**Given task**: Only the lines from the one containing "for t, *values" down to the one containing "np.tan(scene.camera.data.angle / 2)" should be printed, exactly as they stand, ends included.

**Input data**:
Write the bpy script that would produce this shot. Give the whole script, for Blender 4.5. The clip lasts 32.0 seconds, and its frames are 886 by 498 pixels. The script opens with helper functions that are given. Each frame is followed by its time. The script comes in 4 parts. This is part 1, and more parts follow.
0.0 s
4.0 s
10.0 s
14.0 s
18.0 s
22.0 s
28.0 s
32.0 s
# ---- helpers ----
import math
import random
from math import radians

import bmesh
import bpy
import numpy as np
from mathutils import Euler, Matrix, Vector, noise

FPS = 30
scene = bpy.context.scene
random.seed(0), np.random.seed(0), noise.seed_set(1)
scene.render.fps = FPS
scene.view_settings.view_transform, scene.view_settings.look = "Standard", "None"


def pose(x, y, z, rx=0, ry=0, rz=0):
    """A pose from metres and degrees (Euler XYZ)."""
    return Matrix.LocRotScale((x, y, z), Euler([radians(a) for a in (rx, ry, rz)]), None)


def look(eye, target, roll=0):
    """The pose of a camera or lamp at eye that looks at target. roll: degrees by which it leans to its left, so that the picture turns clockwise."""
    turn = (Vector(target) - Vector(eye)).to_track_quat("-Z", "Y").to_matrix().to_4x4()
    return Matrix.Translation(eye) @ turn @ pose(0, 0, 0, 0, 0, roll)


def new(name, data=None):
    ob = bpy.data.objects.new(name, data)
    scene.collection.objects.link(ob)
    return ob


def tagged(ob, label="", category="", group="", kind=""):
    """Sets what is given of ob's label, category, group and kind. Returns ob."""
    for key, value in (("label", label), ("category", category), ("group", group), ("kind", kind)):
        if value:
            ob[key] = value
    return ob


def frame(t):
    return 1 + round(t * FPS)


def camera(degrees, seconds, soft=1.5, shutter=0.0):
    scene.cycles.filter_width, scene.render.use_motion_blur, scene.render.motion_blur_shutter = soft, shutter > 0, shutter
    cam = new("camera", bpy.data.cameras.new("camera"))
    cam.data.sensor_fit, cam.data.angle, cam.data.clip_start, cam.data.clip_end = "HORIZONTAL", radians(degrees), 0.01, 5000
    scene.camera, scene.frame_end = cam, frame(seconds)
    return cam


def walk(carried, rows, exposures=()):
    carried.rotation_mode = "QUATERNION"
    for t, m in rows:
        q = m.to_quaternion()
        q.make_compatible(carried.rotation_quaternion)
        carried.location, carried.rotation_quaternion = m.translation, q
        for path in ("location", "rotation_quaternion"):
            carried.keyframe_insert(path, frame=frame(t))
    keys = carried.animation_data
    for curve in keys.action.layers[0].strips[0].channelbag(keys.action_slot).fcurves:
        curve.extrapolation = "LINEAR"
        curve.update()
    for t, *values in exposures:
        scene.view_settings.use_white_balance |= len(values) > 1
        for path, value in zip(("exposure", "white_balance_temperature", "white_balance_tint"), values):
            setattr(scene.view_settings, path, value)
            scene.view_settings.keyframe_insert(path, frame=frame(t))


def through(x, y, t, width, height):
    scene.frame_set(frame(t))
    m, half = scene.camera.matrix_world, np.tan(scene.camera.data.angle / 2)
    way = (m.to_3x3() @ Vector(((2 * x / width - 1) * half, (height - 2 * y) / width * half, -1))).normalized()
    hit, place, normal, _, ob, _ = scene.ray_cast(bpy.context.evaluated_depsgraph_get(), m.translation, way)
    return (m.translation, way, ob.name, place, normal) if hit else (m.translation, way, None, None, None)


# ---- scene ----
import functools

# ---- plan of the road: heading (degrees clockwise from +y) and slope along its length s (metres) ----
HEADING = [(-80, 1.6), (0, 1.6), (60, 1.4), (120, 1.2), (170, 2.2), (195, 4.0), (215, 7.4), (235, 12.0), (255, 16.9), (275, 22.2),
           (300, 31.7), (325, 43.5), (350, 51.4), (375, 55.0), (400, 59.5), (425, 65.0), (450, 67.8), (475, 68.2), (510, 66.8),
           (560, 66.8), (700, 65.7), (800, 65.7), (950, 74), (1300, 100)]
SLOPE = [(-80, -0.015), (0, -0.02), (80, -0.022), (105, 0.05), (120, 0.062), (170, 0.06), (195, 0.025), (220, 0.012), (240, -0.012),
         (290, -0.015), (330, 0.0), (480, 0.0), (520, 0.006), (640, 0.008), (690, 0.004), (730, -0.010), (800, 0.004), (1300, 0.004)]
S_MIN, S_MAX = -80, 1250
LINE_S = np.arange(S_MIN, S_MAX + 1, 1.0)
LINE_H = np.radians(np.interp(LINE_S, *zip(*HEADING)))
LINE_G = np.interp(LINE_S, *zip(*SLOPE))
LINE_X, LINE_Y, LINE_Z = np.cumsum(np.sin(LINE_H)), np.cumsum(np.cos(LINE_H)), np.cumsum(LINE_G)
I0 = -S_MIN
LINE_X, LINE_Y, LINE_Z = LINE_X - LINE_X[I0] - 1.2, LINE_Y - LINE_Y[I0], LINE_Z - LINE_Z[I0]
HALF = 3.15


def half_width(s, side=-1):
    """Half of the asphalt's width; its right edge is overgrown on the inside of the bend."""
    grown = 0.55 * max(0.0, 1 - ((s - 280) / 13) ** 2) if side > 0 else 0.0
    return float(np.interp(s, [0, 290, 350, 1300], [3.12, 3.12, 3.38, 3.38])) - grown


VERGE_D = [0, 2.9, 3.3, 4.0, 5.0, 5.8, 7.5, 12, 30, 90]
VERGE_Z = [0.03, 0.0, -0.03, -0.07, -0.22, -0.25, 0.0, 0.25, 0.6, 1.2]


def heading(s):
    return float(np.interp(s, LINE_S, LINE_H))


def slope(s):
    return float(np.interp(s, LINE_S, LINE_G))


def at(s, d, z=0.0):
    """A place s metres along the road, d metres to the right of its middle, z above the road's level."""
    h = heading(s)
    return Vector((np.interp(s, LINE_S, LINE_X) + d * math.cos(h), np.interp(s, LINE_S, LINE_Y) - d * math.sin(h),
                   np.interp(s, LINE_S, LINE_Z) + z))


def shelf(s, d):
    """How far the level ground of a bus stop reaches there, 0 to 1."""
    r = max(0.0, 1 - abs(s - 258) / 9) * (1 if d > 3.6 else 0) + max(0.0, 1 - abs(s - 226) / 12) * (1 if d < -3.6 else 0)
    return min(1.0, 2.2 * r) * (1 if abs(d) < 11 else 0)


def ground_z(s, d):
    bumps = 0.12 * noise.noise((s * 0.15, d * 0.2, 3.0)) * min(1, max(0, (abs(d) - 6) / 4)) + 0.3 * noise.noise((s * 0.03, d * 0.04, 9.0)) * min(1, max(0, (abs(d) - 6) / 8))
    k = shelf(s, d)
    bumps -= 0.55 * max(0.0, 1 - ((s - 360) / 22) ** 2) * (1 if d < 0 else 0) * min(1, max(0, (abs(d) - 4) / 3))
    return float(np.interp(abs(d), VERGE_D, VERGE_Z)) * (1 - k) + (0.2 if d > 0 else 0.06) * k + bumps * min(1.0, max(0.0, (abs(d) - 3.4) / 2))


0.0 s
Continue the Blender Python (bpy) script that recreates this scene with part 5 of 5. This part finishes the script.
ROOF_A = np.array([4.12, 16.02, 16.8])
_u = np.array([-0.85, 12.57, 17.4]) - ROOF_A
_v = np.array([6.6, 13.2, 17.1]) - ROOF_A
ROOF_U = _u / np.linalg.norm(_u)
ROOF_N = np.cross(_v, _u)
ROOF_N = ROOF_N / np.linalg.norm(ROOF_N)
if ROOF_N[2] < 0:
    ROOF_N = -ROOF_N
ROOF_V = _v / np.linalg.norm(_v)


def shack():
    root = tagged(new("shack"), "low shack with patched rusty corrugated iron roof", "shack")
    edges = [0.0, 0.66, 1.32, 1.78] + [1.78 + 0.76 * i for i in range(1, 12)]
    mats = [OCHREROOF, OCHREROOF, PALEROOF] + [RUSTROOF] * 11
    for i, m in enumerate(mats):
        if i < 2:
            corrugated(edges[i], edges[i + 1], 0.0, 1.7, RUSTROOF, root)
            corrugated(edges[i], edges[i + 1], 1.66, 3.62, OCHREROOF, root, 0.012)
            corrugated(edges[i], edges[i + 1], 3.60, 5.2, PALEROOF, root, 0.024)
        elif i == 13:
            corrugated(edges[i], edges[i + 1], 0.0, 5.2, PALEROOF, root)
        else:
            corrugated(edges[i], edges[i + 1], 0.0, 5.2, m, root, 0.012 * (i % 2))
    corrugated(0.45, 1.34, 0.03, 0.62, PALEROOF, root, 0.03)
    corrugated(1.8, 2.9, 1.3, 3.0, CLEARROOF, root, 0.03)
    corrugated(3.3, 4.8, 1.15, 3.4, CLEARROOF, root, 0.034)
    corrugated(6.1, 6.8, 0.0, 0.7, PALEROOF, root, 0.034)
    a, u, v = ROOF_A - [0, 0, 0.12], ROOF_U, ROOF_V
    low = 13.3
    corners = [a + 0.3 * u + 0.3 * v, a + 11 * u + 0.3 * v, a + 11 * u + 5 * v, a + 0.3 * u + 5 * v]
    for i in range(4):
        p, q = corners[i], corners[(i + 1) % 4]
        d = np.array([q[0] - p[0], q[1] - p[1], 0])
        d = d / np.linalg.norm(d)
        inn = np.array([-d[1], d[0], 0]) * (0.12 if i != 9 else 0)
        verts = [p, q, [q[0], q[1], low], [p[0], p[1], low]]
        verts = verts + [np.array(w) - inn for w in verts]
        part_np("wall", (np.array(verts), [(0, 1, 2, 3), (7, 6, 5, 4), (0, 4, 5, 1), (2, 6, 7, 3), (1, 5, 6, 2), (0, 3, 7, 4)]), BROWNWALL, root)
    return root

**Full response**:
    for t, *values in exposures:
        scene.view_settings.use_white_balance |= len(values) > 1
        for path, value in zip(("exposure", "white_balance_temperature", "white_balance_tint"), values):
            setattr(scene.view_settings, path, value)
            scene.view_settings.keyframe_insert(path, frame=frame(t))


def through(x, y, t, width, height):
    scene.frame_set(frame(t))
    m, half = scene.camera.matrix_world, np.tan(scene.camera.data.angle / 2)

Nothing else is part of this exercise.